Late in the first quarter, we've been adding the data analytics discussion to the technology demo for prospective mid-market clients. Our plan for monetizing this new technology is through increasing our win rate in sales of mid-market accounts and improving retention, increasing the lifetime value of clients within the segment. We are very excited about the early reaction from prospective enterprise and mid-market clients from anecdotal response to our HR analytics demo.
Comments and immediate action taken by these prospects to move the sales process forward have been very encouraging. These two initiatives are important because they contribute to our potential to continue the impressive run we are on in growth and profitability. After four years in a row increasing our adjusted EBITDA by more than 25%, a natural question is how sustainable are these strong results.
There are four pillars to our business model, supporting the sustainability of our high performance; consistent predictable growth, management of price and cost, operating leverage and the sheer size of our market opportunity. Our proven capability to generate consistent predictable double-digit unit growth is the platform for sustaining this level of performance. This competency comes from the combination of a professional dedicated service organization, delivering on our promises and achieving exemplary retention results, and a high performance sales organization hiring, training and supporting BPAs to drive sales success at targeted levels.

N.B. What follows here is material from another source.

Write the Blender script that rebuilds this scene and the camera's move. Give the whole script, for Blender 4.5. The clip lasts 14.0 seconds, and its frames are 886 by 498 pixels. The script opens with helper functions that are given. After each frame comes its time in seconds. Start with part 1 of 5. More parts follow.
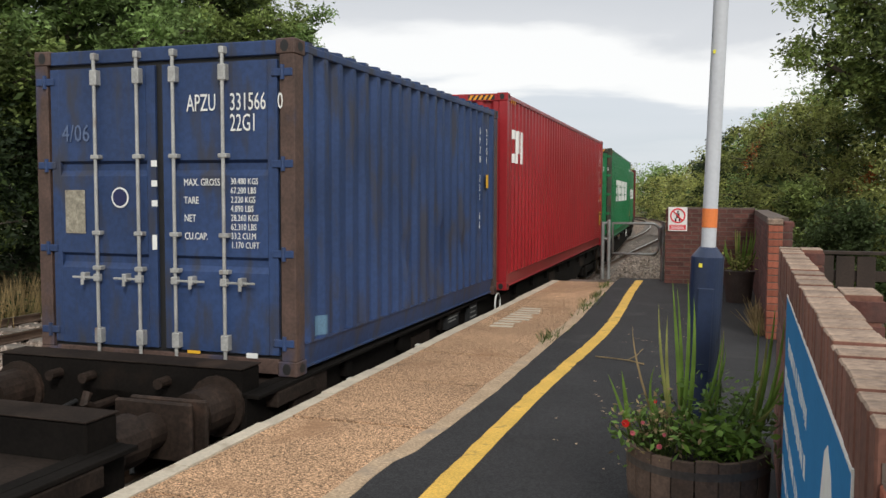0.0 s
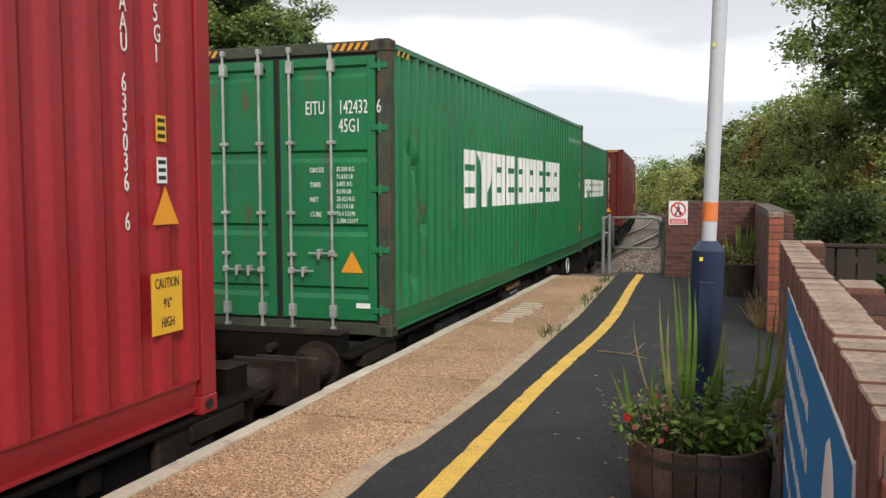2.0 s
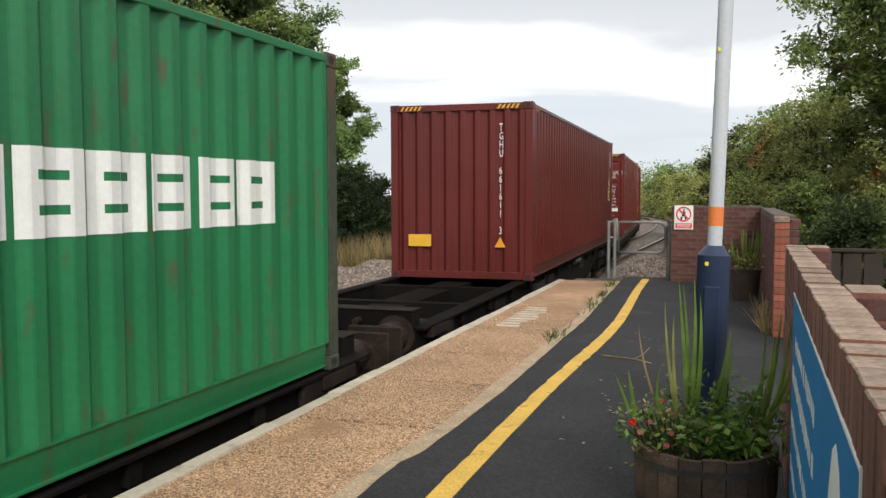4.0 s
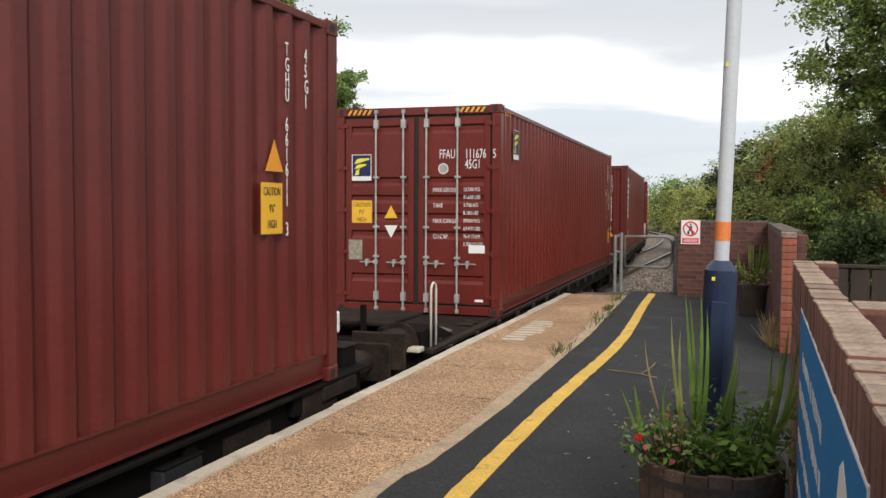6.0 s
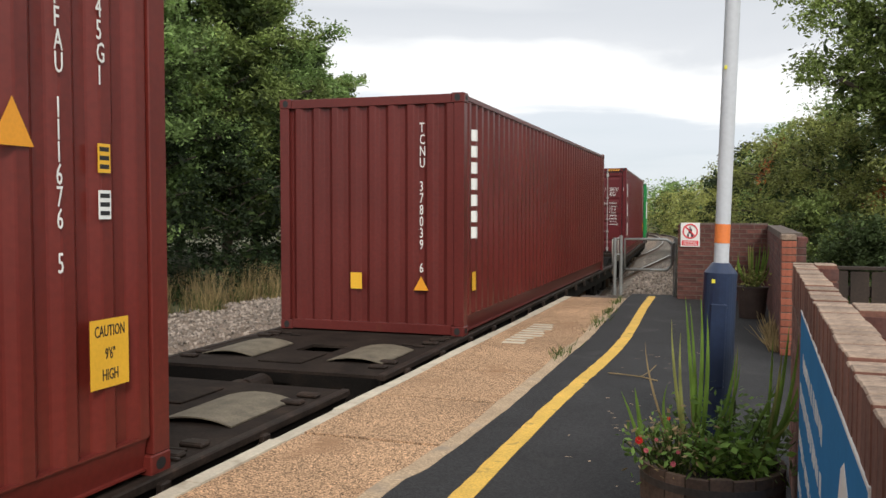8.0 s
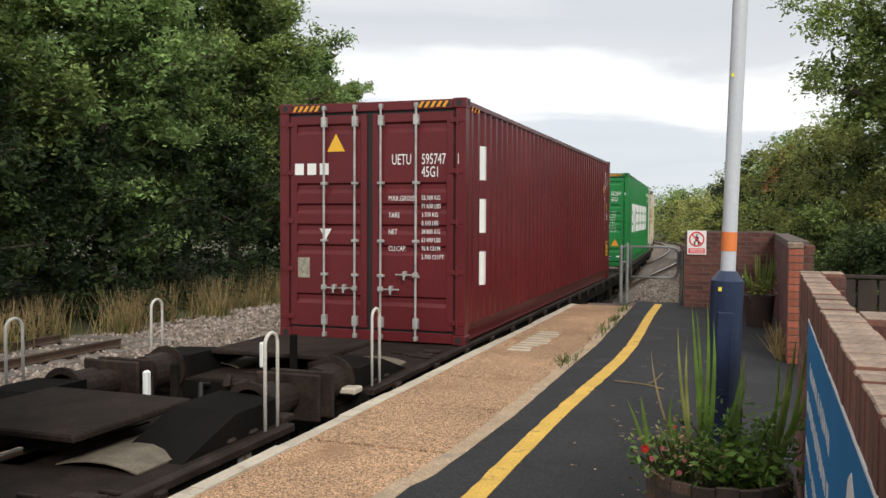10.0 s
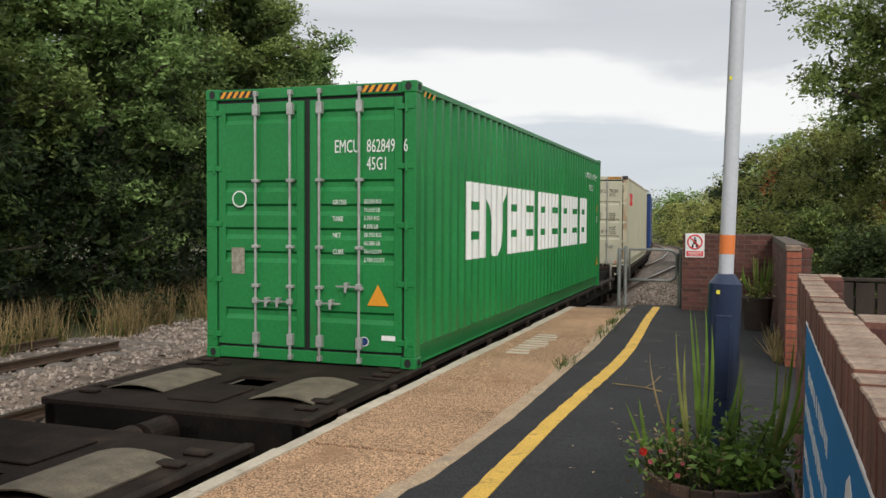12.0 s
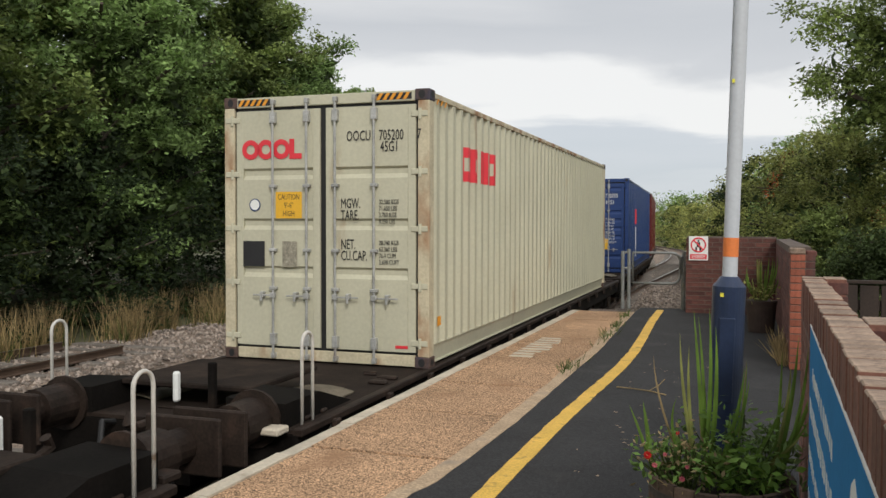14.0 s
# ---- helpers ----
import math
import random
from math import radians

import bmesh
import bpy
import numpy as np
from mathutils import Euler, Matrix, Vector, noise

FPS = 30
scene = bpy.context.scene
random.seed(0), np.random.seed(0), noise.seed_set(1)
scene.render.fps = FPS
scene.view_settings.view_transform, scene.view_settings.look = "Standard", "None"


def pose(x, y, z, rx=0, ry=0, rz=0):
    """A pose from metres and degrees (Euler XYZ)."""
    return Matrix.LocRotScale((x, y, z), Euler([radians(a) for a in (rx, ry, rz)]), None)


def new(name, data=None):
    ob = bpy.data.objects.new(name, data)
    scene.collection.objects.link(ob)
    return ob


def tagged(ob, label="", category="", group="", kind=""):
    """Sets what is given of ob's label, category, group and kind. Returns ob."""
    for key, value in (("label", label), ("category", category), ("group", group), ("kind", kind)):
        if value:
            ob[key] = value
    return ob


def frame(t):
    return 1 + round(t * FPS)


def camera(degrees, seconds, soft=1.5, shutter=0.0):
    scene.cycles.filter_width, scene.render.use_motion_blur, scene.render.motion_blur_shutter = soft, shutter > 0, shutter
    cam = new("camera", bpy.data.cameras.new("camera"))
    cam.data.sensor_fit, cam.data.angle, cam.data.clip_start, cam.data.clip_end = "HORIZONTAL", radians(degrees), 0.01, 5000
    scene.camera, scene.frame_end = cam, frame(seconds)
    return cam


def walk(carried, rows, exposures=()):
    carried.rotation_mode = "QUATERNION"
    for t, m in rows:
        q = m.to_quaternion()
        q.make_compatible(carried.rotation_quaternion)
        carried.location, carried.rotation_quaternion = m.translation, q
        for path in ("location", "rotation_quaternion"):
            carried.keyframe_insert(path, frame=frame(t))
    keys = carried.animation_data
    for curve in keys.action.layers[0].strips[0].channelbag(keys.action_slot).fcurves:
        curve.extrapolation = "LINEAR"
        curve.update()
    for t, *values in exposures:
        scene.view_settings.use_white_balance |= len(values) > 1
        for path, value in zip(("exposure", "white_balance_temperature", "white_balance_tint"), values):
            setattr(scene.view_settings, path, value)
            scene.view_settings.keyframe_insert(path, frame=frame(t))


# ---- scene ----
# camera on the platform, 1.5 m above it, carried by hand and barely turning
cam = camera(54.15, 14.0, soft=1.5, shutter=0.0)
EYE = (0.0, 0.0, 1.51)
# seconds, turn to the left of the track, tilt up, lean (degrees)
TURNS = [
    (0.0, 18.218, -3.644, 0.212), (0.5, 18.222, -3.654, -0.032), (1.0, 18.38, -3.961, -0.103), (1.5, 18.356, -4.114, 0.122),
    (2.0, 18.257, -3.945, -0.179), (2.5, 18.308, -3.89, -0.146), (3.0, 18.322, -3.969, -0.249), (5.5, 19.01, -2.895, 0.273),
    (6.0, 19.011, -2.814, 0.301), (6.5, 19.029, -2.871, -0.079), (7.0, 18.957, -2.863, 0.147), (7.5, 18.889, -2.789, 0.18),
    (8.0, 18.995, -2.578, 0.068), (10.5, 19.462, -2.103, 0.267), (11.0, 19.439, -2.29, 0.125), (11.5, 19.403, -2.217, 0.198),
    (12.0, 19.284, -1.939, 0.292), (12.5, 19.417, -1.719, 0.263), (13.0, 19.511, -1.759, 0.197), (13.5, 19.574, -1.894, 0.24),
    (14.0, 19.501, -1.698, 0.108)]


def aim(yaw, tilt, lean):
    # the lean turns the camera clockwise by a positive angle
    m = pose(*EYE, 90 + tilt, 0, yaw)
    return m @ pose(0, 0, 0, 0, 0, lean)


walk(cam, [(t, aim(a, b, c)) for t, a, b, c in TURNS], [(0, -0.08), (1, 0.02), (3, 0.1), (8, 0.1), (10.5, 0.02), (12, -0.15), (13, -0.36), (13.5, -0.3), (14, -0.22)])

# ---- sky and sun: a bright overcast afternoon ----
world = bpy.data.worlds.new("overcast_sky")
scene.world = world
world.use_nodes = True
wn, wl = world.node_tree.nodes, world.node_tree.links
wn.clear()
SUN_ELEV, SUN_ROT = radians(36), radians(149)


def wnode(kind, **sets):
    n = wn.new(kind)
    for k, v in sets.items():
        n.inputs[k].default_value = v
    return n


sky = wn.new("ShaderNodeTexSky")
sky.sky_type, sky.sun_disc = "NISHITA", False
sky.sun_elevation, sky.sun_rotation = SUN_ELEV, SUN_ROT
coord = wn.new("ShaderNodeTexCoord")
stretch = wn.new("ShaderNodeMapping")
stretch.inputs["Scale"].default_value = (1.0, 1.0, 4.6)
stretch.inputs["Location"].default_value = (0.35, 0.1, 0.62)
wl.new(coord.outputs["Generated"], stretch.inputs["Vector"])
cloud = wnode("ShaderNodeTexNoise", Scale=1.7, Detail=8.0, Roughness=0.5, Distortion=0.25)
wl.new(stretch.outputs["Vector"], cloud.inputs["Vector"])
ramp = wn.new("ShaderNodeValToRGB")
ramp.color_ramp.elements[0].position, ramp.color_ramp.elements[0].color = 0.0, (0.80, 0.83, 0.86, 1)
ramp.color_ramp.elements[1].position, ramp.color_ramp.elements[1].color = 0.62, (0.86, 0.87, 0.88, 1)
for height, grey in ((0.055, (0.66, 0.71, 0.76, 1)), (0.092, (0.70, 0.74, 0.79, 1)), (0.108, (1.0, 1.0, 0.99, 1)), (0.158, (1.0, 1.0, 0.99, 1)),
                     (0.185, (0.72, 0.735, 0.76, 1)), (0.25, (0.66, 0.68, 0.71, 1)), (0.36, (0.90, 0.90, 0.90, 1))):
    ramp.color_ramp.elements.new(height).color = grey
# cloud layers: height in the sky, broken up by the noise
updown = wn.new("ShaderNodeSeparateXYZ")
wl.new(coord.outputs["Generated"], updown.inputs[0])
ripple = wn.new("ShaderNodeMath")
ripple.operation = "MULTIPLY_ADD"
ripple.inputs[1].default_value, ripple.inputs[2].default_value = 0.34, -0.17
wl.new(cloud.outputs["Fac"], ripple.inputs[0])
layer = wn.new("ShaderNodeMath")
wl.new(updown.outputs["Z"], layer.inputs[0])
wl.new(ripple.outputs[0], layer.inputs[1])
wl.new(layer.outputs[0], ramp.inputs["Fac"])
skyd = wn.new("ShaderNodeMixRGB")
skyd.blend_type = "MULTIPLY"
skyd.inputs["Fac"].default_value, skyd.inputs["Color2"].default_value = 1.0, (0.1, 0.1, 0.1, 1)
wl.new(sky.outputs["Color"], skyd.inputs["Color1"])
blend = wn.new("ShaderNodeMixRGB")
blend.inputs["Fac"].default_value = 0.93
wl.new(skyd.outputs["Color"], blend.inputs["Color1"])
wl.new(ramp.outputs["Color"], blend.inputs["Color2"])
bg = wnode("ShaderNodeBackground", Strength=1.08)
wl.new(blend.outputs["Color"], bg.inputs["Color"])
wl.new(bg.outputs["Background"], wn.new("ShaderNodeOutputWorld").inputs["Surface"])

sun_data = bpy.data.lights.new("sun", "SUN")
sun_data.energy, sun_data.angle, sun_data.color = 2.4, radians(16), (1.0, 0.96, 0.9)
sun = new("sun", sun_data)
sun.matrix_world = Matrix.Translation((0, 0, 40)) @ Euler((radians(54), 0, radians(31))).to_matrix().to_4x4()

# ---- materials ----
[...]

We've also proven over many years our proficiency at managing employment costs and effectively matching pricing to clients to achieve targeted levels of profitability, while providing a more stable cost environment for clients. This is also a central element to the sustainability of the high performance of our business model.
Our business model also has operating leverage built in as approximately 55% of our expenses are variable, increasing along with our growth, while the other 45% are fixed or semi-variable. Investments in growth, service, technology or compliance can be readily managed to balance growth and profitability.